PROBLEM TO SOLVE :: Find each line holding the word "carried" and give the total alone.

PROVIDED RECORDS ::
┄┄┄┄┄┄

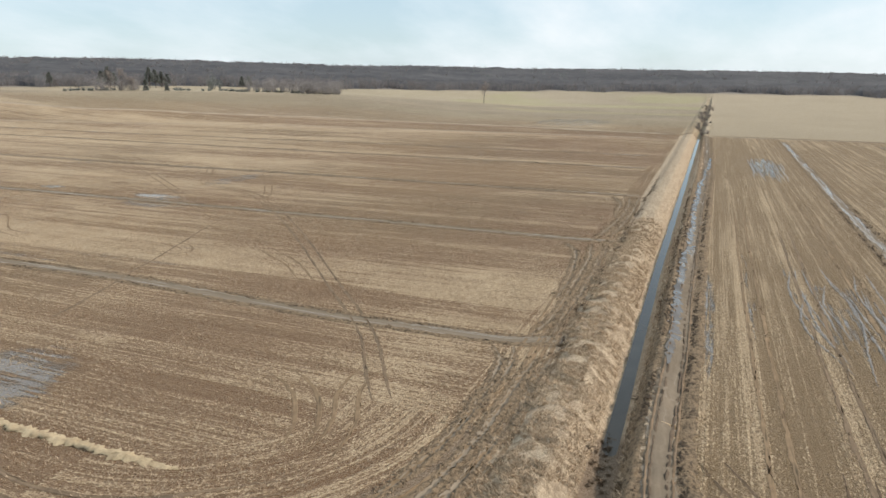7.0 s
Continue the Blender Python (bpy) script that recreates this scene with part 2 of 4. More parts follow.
def drain_material(name, half, wetness, tone=1.0):
    """A dug furrow: wet bed between ridges of thrown clods; u runs across in metres."""
    k = Mat(name, 0.9, 0.3)
    ob, uv = k.coords(), k.uv()
    sp = k.n.new("ShaderNodeSeparateXYZ")
    k.l.new(uv, sp.inputs[0])
    off = k.math('ABSOLUTE', sp.outputs[0])
    n1 = k.noise(ob, 2.6, 5, 0.75)
    n2 = k.noise(k.scaled(uv, (1.4, 0.05, 1)), 1.0, 4, 0.6)
    off = k.math('ADD', off, k.math('MULTIPLY_ADD', n1, 0.6, -0.3))
    bed = k.math('SUBTRACT', 1.0, k.step(off, half * 0.72, half))
    clod = k.mix(k.step(n1, 0.34, 0.58), (0.08, 0.059, 0.041), (0.26, 0.19, 0.122))
    bedc = k.mix(k.math('MULTIPLY_ADD', n1, 0.6, k.math('MULTIPLY_ADD', k.step(n2, 0.3, 0.7), 0.6, -0.1)), tuple(c * tone for c in (0.165, 0.131, 0.094)), tuple(c * tone for c in (0.30, 0.243, 0.18)))
    k.color(k.mix(bed, clod, bedc))
    wet = k.math('MULTIPLY', bed, k.step(n2, 0.62 - wetness * 0.4, 0.72 - wetness * 0.35))
    k.rough(k.math('MULTIPLY_ADD', wet, -0.66, 0.92))
    k.put(k.math('MULTIPLY_ADD', wet, 0.4, 0.15), k.b.inputs["Specular IOR Level"])
    k.bump(k.math('MULTIPLY', n1, k.math('MULTIPLY_ADD', bed, -0.93, 1.0)), 0.9, 0.3)
    return k.m


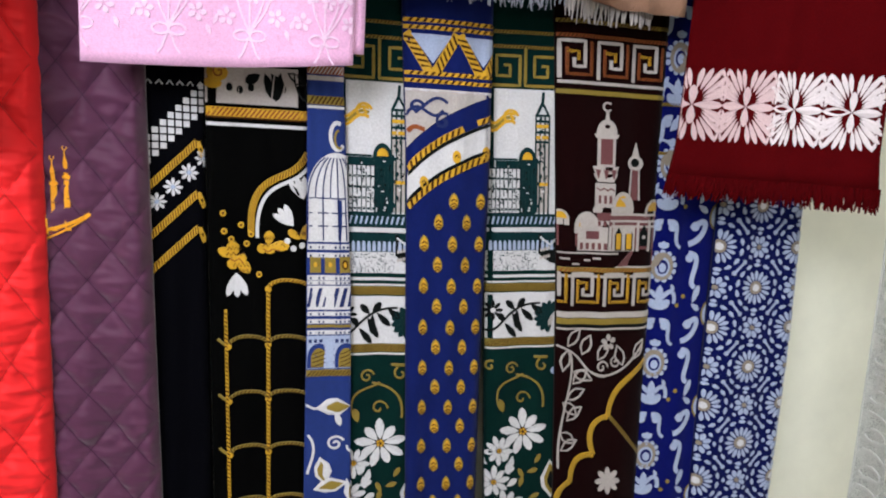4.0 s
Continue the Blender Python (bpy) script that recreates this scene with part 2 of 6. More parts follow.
LILAC = cloth("lilac_towelling", "b26cb2", 0.95, 0.25, 420, 0.16, 0.6, True)
PINK = cloth("lilac_pink_cotton", "e8b0d7", 0.85, 0.35, 500, 0.08, 0.3)
IVORY = cloth("ivory_cashmere", "f2dcd0", 0.85, 0.35, 500, 0.08, 0.45, True)
MINT = cloth("mint_cashmere", "c4d6c8", 0.85, 0.35, 500, 0.08, 0.3, True)
PEACH = cloth("peach_cashmere", "f6ccb9", 0.85, 0.35, 500, 0.08, 0.3, True)
LAVENDER = cloth("lavender_cashmere", "bbacb8", 0.85, 0.35, 500, 0.08, 0.3, True)
ICE = cloth("ice_blue_cashmere", "c6d6dc", 0.85, 0.35, 500, 0.08, 0.3, True)
GREY = cloth("blue_grey_wool", "9598a6", 0.9, 0.3, 500, 0.12, 0.5, True)
CORAL = cloth("coral_red_towelling", "dc3a36", 0.9, 0.15, 450, 0.12, 0.5, True)
TAN = cloth("tan_cashmere", "a47c66", 0.85, 0.15, 500, 0.1, 0.3, True)
PLUM = cloth("plum_towelling", "7a2f40", 0.9, 0.1, 450, 0.14, 0.5, True)
# plum taken darker: the shade of the corner is in this colour
GRAPE_SHADED = cloth("shade_darkened_plum_towelling", "2a1022", 0.9, 0.03, 450, 0.14, 0.5, True)
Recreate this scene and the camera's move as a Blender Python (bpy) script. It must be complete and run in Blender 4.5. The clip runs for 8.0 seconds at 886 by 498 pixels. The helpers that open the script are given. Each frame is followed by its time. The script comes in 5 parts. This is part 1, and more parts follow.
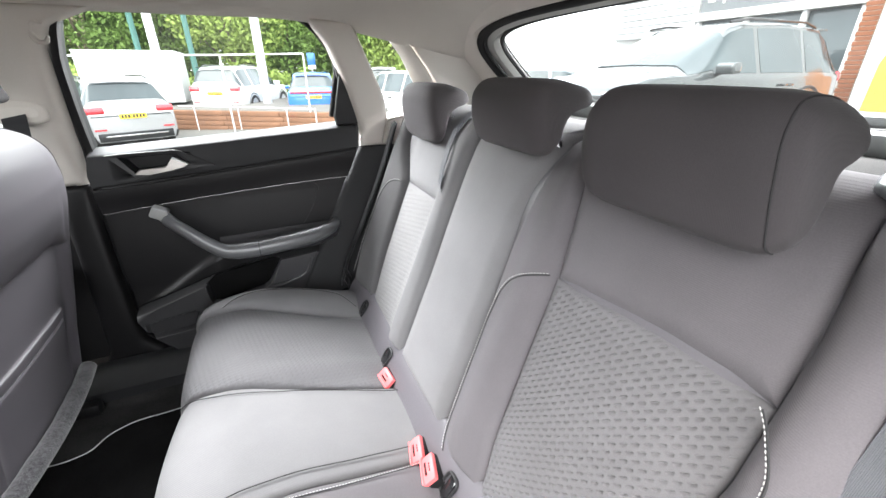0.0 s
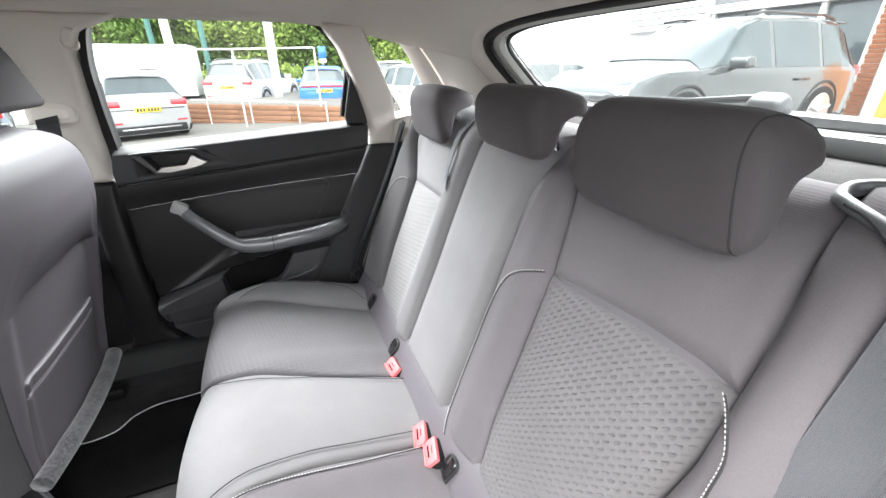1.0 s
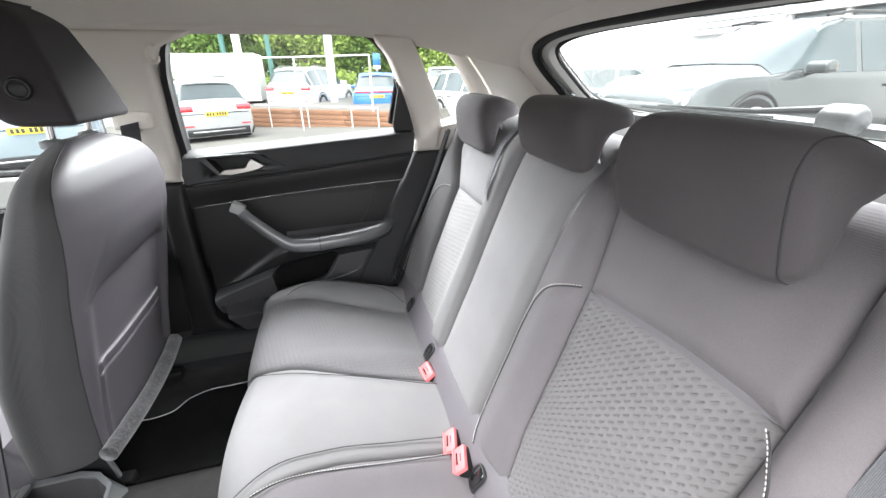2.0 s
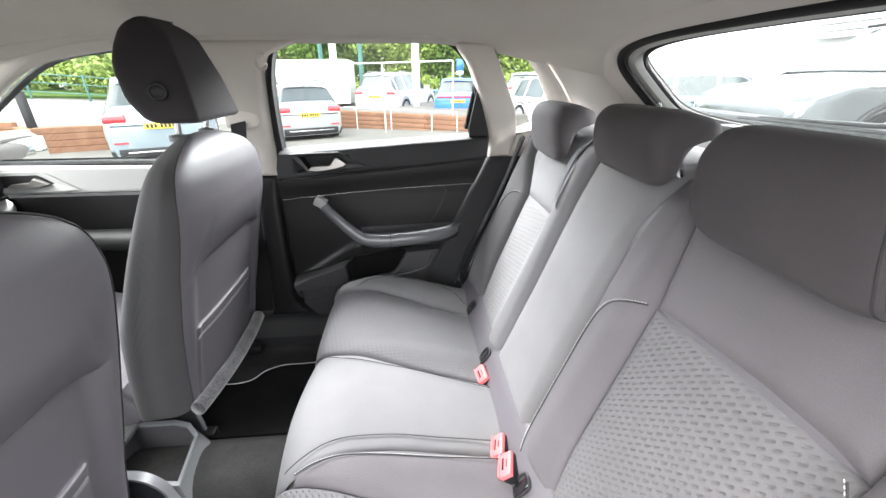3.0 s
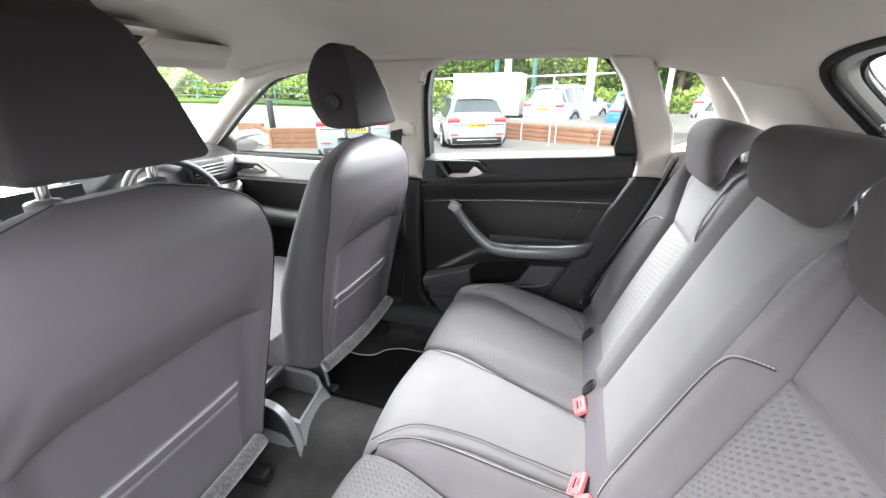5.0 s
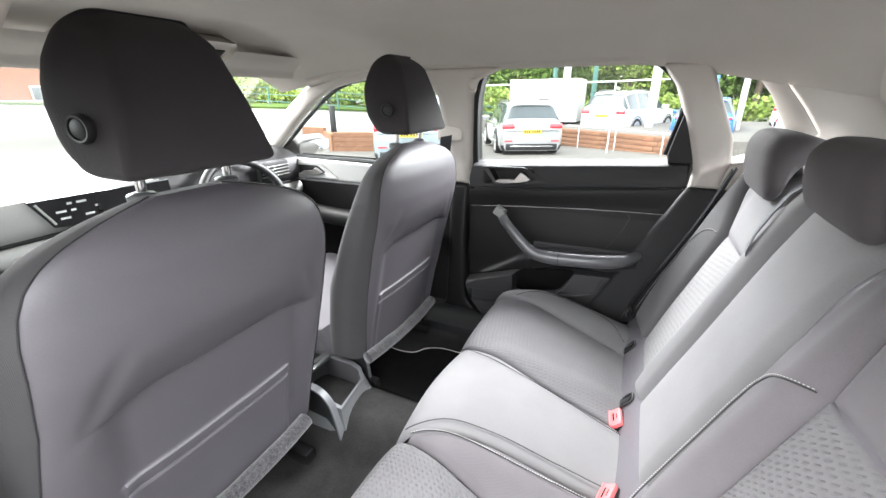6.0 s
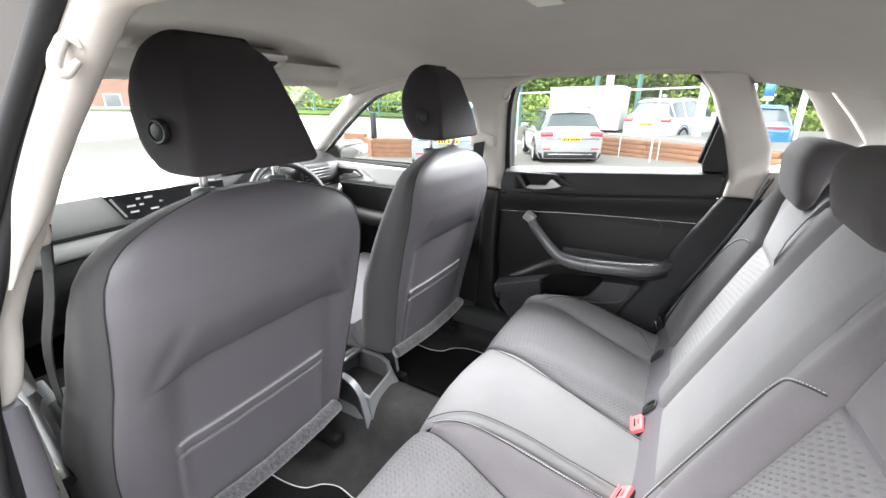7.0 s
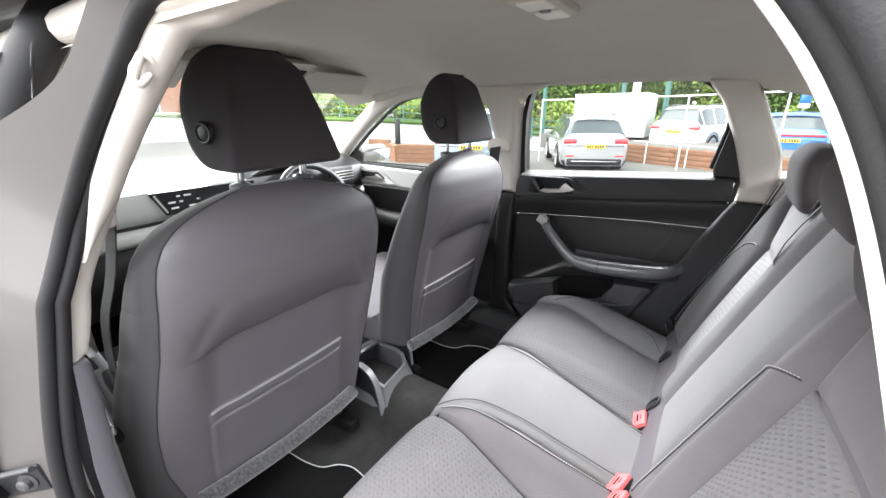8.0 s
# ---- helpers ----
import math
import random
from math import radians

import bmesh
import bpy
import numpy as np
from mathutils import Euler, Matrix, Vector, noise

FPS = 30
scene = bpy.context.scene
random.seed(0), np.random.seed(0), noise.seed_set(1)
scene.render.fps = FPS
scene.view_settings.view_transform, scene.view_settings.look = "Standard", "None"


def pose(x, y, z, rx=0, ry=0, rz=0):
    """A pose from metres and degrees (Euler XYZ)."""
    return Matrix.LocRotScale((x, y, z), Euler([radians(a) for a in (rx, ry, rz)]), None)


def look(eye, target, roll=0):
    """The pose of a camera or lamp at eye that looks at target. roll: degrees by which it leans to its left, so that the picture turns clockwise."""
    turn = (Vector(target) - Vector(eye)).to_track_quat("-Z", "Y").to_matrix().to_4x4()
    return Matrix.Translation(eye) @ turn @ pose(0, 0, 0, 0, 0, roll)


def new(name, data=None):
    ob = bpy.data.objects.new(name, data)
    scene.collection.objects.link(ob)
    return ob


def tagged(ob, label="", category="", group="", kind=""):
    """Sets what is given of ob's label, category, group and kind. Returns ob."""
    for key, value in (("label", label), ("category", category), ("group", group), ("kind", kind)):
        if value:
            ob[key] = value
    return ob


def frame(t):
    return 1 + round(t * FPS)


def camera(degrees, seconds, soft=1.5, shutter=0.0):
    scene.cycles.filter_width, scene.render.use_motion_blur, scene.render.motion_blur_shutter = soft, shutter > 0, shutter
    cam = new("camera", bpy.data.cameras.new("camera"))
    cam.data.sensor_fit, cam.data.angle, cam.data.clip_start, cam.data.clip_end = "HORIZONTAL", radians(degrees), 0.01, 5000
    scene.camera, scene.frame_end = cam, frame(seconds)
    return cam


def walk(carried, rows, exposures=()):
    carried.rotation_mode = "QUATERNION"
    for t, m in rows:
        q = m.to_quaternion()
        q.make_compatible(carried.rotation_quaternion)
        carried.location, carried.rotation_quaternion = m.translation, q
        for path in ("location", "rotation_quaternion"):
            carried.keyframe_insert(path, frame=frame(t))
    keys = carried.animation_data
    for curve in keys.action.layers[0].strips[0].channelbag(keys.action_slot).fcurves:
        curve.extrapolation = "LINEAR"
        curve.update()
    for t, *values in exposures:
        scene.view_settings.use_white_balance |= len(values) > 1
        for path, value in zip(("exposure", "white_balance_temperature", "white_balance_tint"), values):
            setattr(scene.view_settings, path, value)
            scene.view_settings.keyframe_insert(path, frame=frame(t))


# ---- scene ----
cam = camera(96.1, 8.0)
PATH = [
    (0, (0.505, -0.641, 1.152), (1.234, 1.032, 0.332), -0.3),
    (0.5, (0.501, -0.665, 1.167), (1.219, 1.001, 0.325), -0.3),
    (1, (0.5, -0.68, 1.175), (1.182, 0.999, 0.328), -0.4),
    (1.5, (0.506, -0.678, 1.185), (1.112, 1.032, 0.343), -0.4),
    (2.8, (0.513, -0.708, 1.186), (0.728, 1.113, 0.386), -0.8),
    (3, (0.516, -0.708, 1.189), (0.661, 1.119, 0.39), -0.5),
    (3.5, (0.532, -0.707, 1.191), (0.471, 1.133, 0.409), -0.5),
    (4, (0.551, -0.707, 1.192), (0.304, 1.123, 0.424), -0.4),
    (4.5, (0.578, -0.712, 1.191), (0.152, 1.09, 0.435), -0.4),
    (6, (0.632, -0.746, 1.198), (-0.178, 0.936, 0.48), -0.5),
    (6.5, (0.648, -0.764, 1.199), (-0.253, 0.879, 0.498), -0.4),
    (7, (0.67, -0.782, 1.199), (-0.297, 0.829, 0.513), -0.4),
    (7.5, (0.699, -0.804, 1.198), (-0.324, 0.779, 0.528), -0.3),
    (8, (0.724, -0.826, 1.197), (-0.338, 0.736, 0.54), -0.3),
]
walk(cam, [(t, look(eye, target, roll)) for t, eye, target, roll in PATH], [(0, 3.82), (1.5, 3.87), (3.5, 3.94), (6, 3.97), (7, 3.90), (8, 3.75)])

# ---- world, sun, exposure ----
world = bpy.data.worlds.new("sky")
scene.world = world
world.use_nodes = True
wn, wl = world.node_tree.nodes, world.node_tree.links
sky = wn.new("ShaderNodeTexSky")
sky.sky_type, sky.sun_disc = "NISHITA", False
sky.sun_elevation, sky.sun_rotation = radians(57), radians(231)
sky.air_density, sky.dust_density, sky.ozone_density = 1.0, 6.0, 1.0
mixer = wn.new("ShaderNodeMixRGB")
mixer.inputs[0].default_value = 0.75
mixer.inputs[2].default_value = (11.0, 11.2, 11.6, 1)
wl.new(sky.outputs[0], mixer.inputs[1])
wl.new(mixer.outputs[0], wn["Background"].inputs[0])
wn["Background"].inputs[1].default_value = 0.060
sun = new("sun", bpy.data.lights.new("sun", "SUN"))
sun.data.energy, sun.data.angle, sun.data.color = 0.6, radians(60), (1.0, 0.98, 0.96)
sun.matrix_world = look((-5, -4, 10), (0, 0, 0))
# unseen area lamps, added outside the openings to brighten the cabin
door_fill = new("door_fill", bpy.data.lights.new("door_fill", "AREA"))
door_fill.data.shape, door_fill.data.size, door_fill.data.size_y = "RECTANGLE", 1.7, 1.3
door_fill.data.energy, door_fill.data.color = 3.4, (0.97, 0.98, 1.0)
door_fill.matrix_world = look((0.45, -1.65, 2.0), (0.45, 0.2, 0.70))
for name, size, power, eye, target in (("windscreen_fill", (1.7, 0.6), 21, (-2.6, 0, 1.92), (0.50, 0, 0.65)), ("side_window_fill", (1.6, 0.5), 17, (0.15, 1.32, 1.70), (0.28, -0.26, 0.64)), ("rear_window_fill", (1.0, 0.4), 17, (1.75, 0, 1.85), (-0.1, 0, 0.85))):
    w = new(name, bpy.data.lights.new(name, "AREA"))
    w.data.shape, w.data.size, w.data.size_y, w.data.energy, w.data.color = "RECTANGLE", size[0], size[1], power, (0.97, 0.98, 1.0)
    w.matrix_world = look(eye, target)


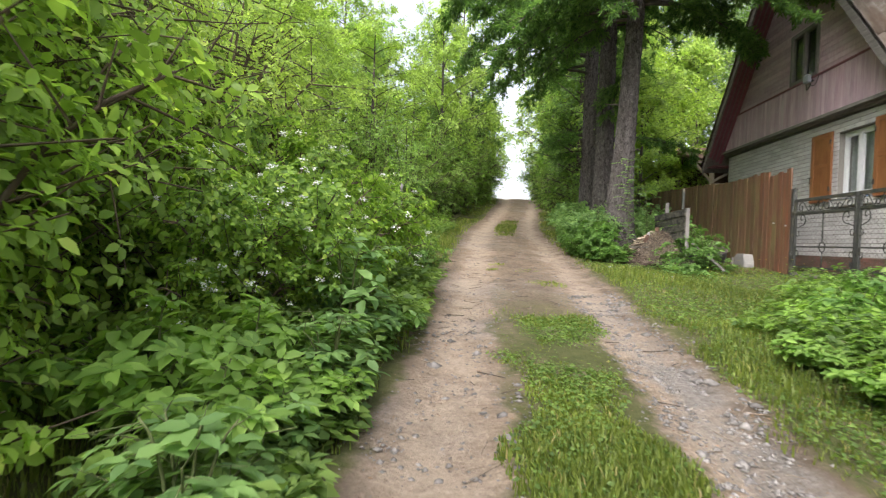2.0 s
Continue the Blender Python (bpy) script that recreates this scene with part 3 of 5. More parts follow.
# windows with shutters
def framed_window(axis, a0, a1, z0, z1, face, deep, mullions, label):
    def b(bm, p0, p1, q0, q1, d0, d1, bev=0.006):
        if axis == "x":
            box(bm, d0, d1, p0, p1, q0, q1, bevel=bev)
        else:
            box(bm, p0, p1, d0, d1, q0, q1, bevel=bev)
    bm = bmesh.new()
    f, t = face + deep, 0.055
    for dims in ((a0, a0 + t, z0, z1), (a1 - t, a1, z0, z1), (a0 + t, a1 - t, z0, z0 + t), (a0 + t, a1 - t, z1 - t, z1)):
        b(bm, *dims, f, f + 0.06)
    for mu in mullions:
        b(bm, mu - 0.035, mu + 0.035, z0 + t, z1 - t, f - 0.004, f + 0.058)
    win = part("window", bm, M_WHITE, house, label)
    edges = [a0 + t] + [v for mu in mullions for v in (mu - 0.035, mu + 0.035)] + [a1 - t]
    for lo, hi in zip(edges[::2], edges[1::2]):
        bm = bmesh.new()
        for dims in ((lo, lo + 0.035, z0 + t, z1 - t), (hi - 0.035, hi, z0 + t, z1 - t), (lo + 0.035, hi - 0.035, z0 + t, z0 + t + 0.035), (lo + 0.035, hi - 0.035, z1 - t - 0.035, z1 - t)):
            b(bm, *dims, f + 0.008, f + 0.05, 0.004)
        part("sash", bm, M_WHITE, win)
        bm = bmesh.new()
        b(bm, lo + 0.03, hi - 0.03, z0 + t + 0.03, z1 - t - 0.03, f + 0.025, f + 0.031, 0)
        pane = part("pane", bm, M_GLASS, win)
        pane.visible_shadow = False
    n = 90
    u = np.linspace(a0 + 0.02, a1 - 0.02, n)
    dep = f + 0.14 + 0.022 * np.sin(u * 62) + 0.012 * np.sin(u * 23 + 1)
    rows = []
    for zz in (z0 + 0.02, z1 - 0.04):
        rows.append(np.stack([dep, u, np.full(n, zz)], -1) if axis == "x" else np.stack([u, dep, np.full(n, zz)], -1))
    v = np.concatenate(rows) - np.array(ORIGIN[house.name])
    i = np.arange(n - 1)
    me = mesh_np("curtain", v, np.concatenate([np.stack([i, i + 1, i + 1 + n], -1), np.stack([i, i + 1 + n, i + n], -1)]))
    me.shade_smooth()
    link_mesh("curtain", me, M_CURTAIN, win, "grey-green lace curtain")
    # flat near-black panel in place of the room's shade
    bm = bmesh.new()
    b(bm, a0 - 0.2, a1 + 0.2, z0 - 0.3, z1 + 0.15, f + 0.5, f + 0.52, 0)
    part("interior", bm, M_UNLIT, win, "near-black panel standing in for the unlit room behind the curtain")
    return win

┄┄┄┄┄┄

TASK ANSWER :: 6